Your instructions:
Copy everything in the data below exactly except the pictures.

Material provided:
:::

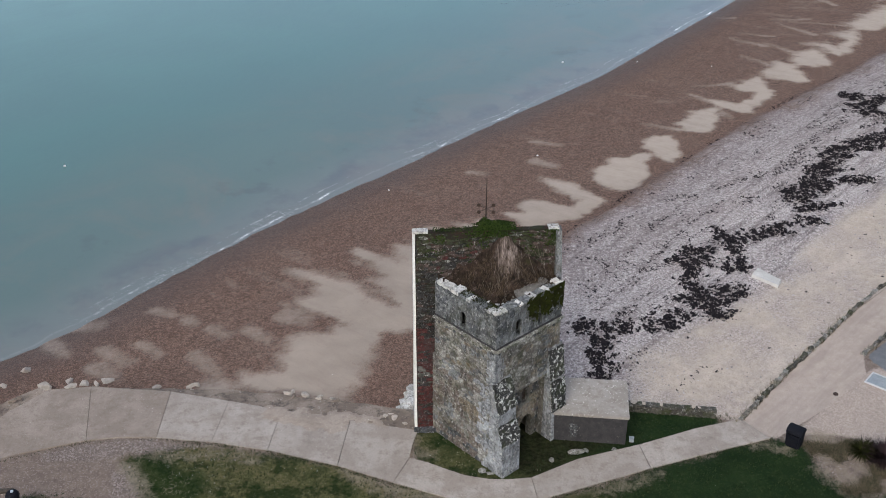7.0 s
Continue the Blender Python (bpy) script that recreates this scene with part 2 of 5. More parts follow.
SAND_LOBE_FAR = [(15.1, 65.2), (16, 66), (17, 66), (17.2, 64.6), (16.9, 62.7), (16.3, 61.2), (15.7, 61.7), (15.2, 63.1), (14.8, 64)]
SAND_POOL_A = [(18.2, 68.3), (19.6, 71.1), (21.3, 71.5), (21, 69.1), (20.2, 66.8), (19, 66.2), (18.3, 66.8)]
SAND_POOL_B = [(20.3, 74.6), (22.4, 72.9), (23.2, 72), (24.6, 73.1), (25.6, 74.6), (24.1, 74.9), (24, 76.3), (26.1, 78.1), (26.4, 76.6), (26.4, 73.6), (25, 72.1), (23.6, 69.9), (22.8, 70.2), (21.7, 71.8)]
SAND_POOL_C = [(26.7, 78.7), (28.9, 82), (29.7, 80.6), (29.9, 78.7), (29.9, 76.7), (28.6, 76.8), (27.5, 77.5)]
SAND_POOL_D = [(29.9, 81), (31.3, 84.4), (32.9, 84.8), (33.2, 82), (32.7, 80.2), (31.4, 79.9)]
SAND_POOL_E = [(33, 86.9), (34.7, 86), (34.8, 84.8), (36.4, 87), (35.8, 89.4), (38, 90), (37.3, 87), (35.5, 83.9), (34.2, 83), (33.7, 84.3)]
SAND_POOL_F = [(38, 92.3), (39.9, 94.1), (43.1, 97.2), (43.2, 96.1), (41.3, 91), (39, 89.9), (38.1, 90.3)]
SAND_STREAKS = [(18, 67.1, 0.3, 15.6, 68.7, 0.1), (21.5, 70.2, 0.3, 22, 69, 0.1), (28.3, 80.5, 0.3, 26.4, 84.1, 0.1), (31.2, 83.9, 0.3, 29.2, 87.6, 0.1), (34.2, 89.2, 0.3, 31.9, 94, 0.1), (28.8, 86.9, 0.3, 26.7, 90, 0.1), (38.9, 99.2, 0.3, 36.8, 105.5, 0.1), (23.8, 77, 0.3, 21, 76.8, 0.1),
                (46.6, 100.8, 0.54, 42.7, 99.2, 0.21), (37.7, 91.5, 0.11, 32.6, 94.8, 0.05), (30.6, 89.3, 0.14, 28, 91.2, 0.05), (38.5, 100.3, 0.11, 35.5, 101.5, 0.05),
                (35.1, 94.7, 0.16, 31.6, 95.4, 0.06), (36.8, 106.1, 0.14, 35.7, 106.5, 0.06), (43.5, 112.0, 0.20, 42.2, 112.5, 0.08), (42.8, 104.8, 0.16, 40.2, 105.4, 0.06), (46.4, 103.9, 0.20, 43.0, 105.3, 0.08), (50.9, 125.4, 0.30, 49.0, 127.0, 0.12), (50.8, 132.2, 0.25, 49.4, 134.3, 0.10), (61.5, 143.9, 0.30, 58.7, 143.0, 0.12), (52.5, 120.1, 0.25, 49.7, 119.5, 0.10), (28.8, 96.6, 0.14, 27.5, 97.0, 0.06), (41.2, 108.9, 0.15, 40.1, 109.1, 0.06)]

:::

Complete answer:
7.0 s
Continue the Blender Python (bpy) script that recreates this scene with part 2 of 5. More parts follow.
SAND_LOBE_FAR = [(15.1, 65.2), (16, 66), (17, 66), (17.2, 64.6), (16.9, 62.7), (16.3, 61.2), (15.7, 61.7), (15.2, 63.1), (14.8, 64)]
SAND_POOL_A = [(18.2, 68.3), (19.6, 71.1), (21.3, 71.5), (21, 69.1), (20.2, 66.8), (19, 66.2), (18.3, 66.8)]
SAND_POOL_B = [(20.3, 74.6), (22.4, 72.9), (23.2, 72), (24.6, 73.1), (25.6, 74.6), (24.1, 74.9), (24, 76.3), (26.1, 78.1), (26.4, 76.6), (26.4, 73.6), (25, 72.1), (23.6, 69.9), (22.8, 70.2), (21.7, 71.8)]
SAND_POOL_C = [(26.7, 78.7), (28.9, 82), (29.7, 80.6), (29.9, 78.7), (29.9, 76.7), (28.6, 76.8), (27.5, 77.5)]
SAND_POOL_D = [(29.9, 81), (31.3, 84.4), (32.9, 84.8), (33.2, 82), (32.7, 80.2), (31.4, 79.9)]
SAND_POOL_E = [(33, 86.9), (34.7, 86), (34.8, 84.8), (36.4, 87), (35.8, 89.4), (38, 90), (37.3, 87), (35.5, 83.9), (34.2, 83), (33.7, 84.3)]
SAND_POOL_F = [(38, 92.3), (39.9, 94.1), (43.1, 97.2), (43.2, 96.1), (41.3, 91), (39, 89.9), (38.1, 90.3)]
SAND_STREAKS = [(18, 67.1, 0.3, 15.6, 68.7, 0.1), (21.5, 70.2, 0.3, 22, 69, 0.1), (28.3, 80.5, 0.3, 26.4, 84.1, 0.1), (31.2, 83.9, 0.3, 29.2, 87.6, 0.1), (34.2, 89.2, 0.3, 31.9, 94, 0.1), (28.8, 86.9, 0.3, 26.7, 90, 0.1), (38.9, 99.2, 0.3, 36.8, 105.5, 0.1), (23.8, 77, 0.3, 21, 76.8, 0.1),
                (46.6, 100.8, 0.54, 42.7, 99.2, 0.21), (37.7, 91.5, 0.11, 32.6, 94.8, 0.05), (30.6, 89.3, 0.14, 28, 91.2, 0.05), (38.5, 100.3, 0.11, 35.5, 101.5, 0.05),
                (35.1, 94.7, 0.16, 31.6, 95.4, 0.06), (36.8, 106.1, 0.14, 35.7, 106.5, 0.06), (43.5, 112.0, 0.20, 42.2, 112.5, 0.08), (42.8, 104.8, 0.16, 40.2, 105.4, 0.06), (46.4, 103.9, 0.20, 43.0, 105.3, 0.08), (50.9, 125.4, 0.30, 49.0, 127.0, 0.12), (50.8, 132.2, 0.25, 49.4, 134.3, 0.10), (61.5, 143.9, 0.30, 58.7, 143.0, 0.12), (52.5, 120.1, 0.25, 49.7, 119.5, 0.10), (28.8, 96.6, 0.14, 27.5, 97.0, 0.06), (41.2, 108.9, 0.15, 40.1, 109.1, 0.06)]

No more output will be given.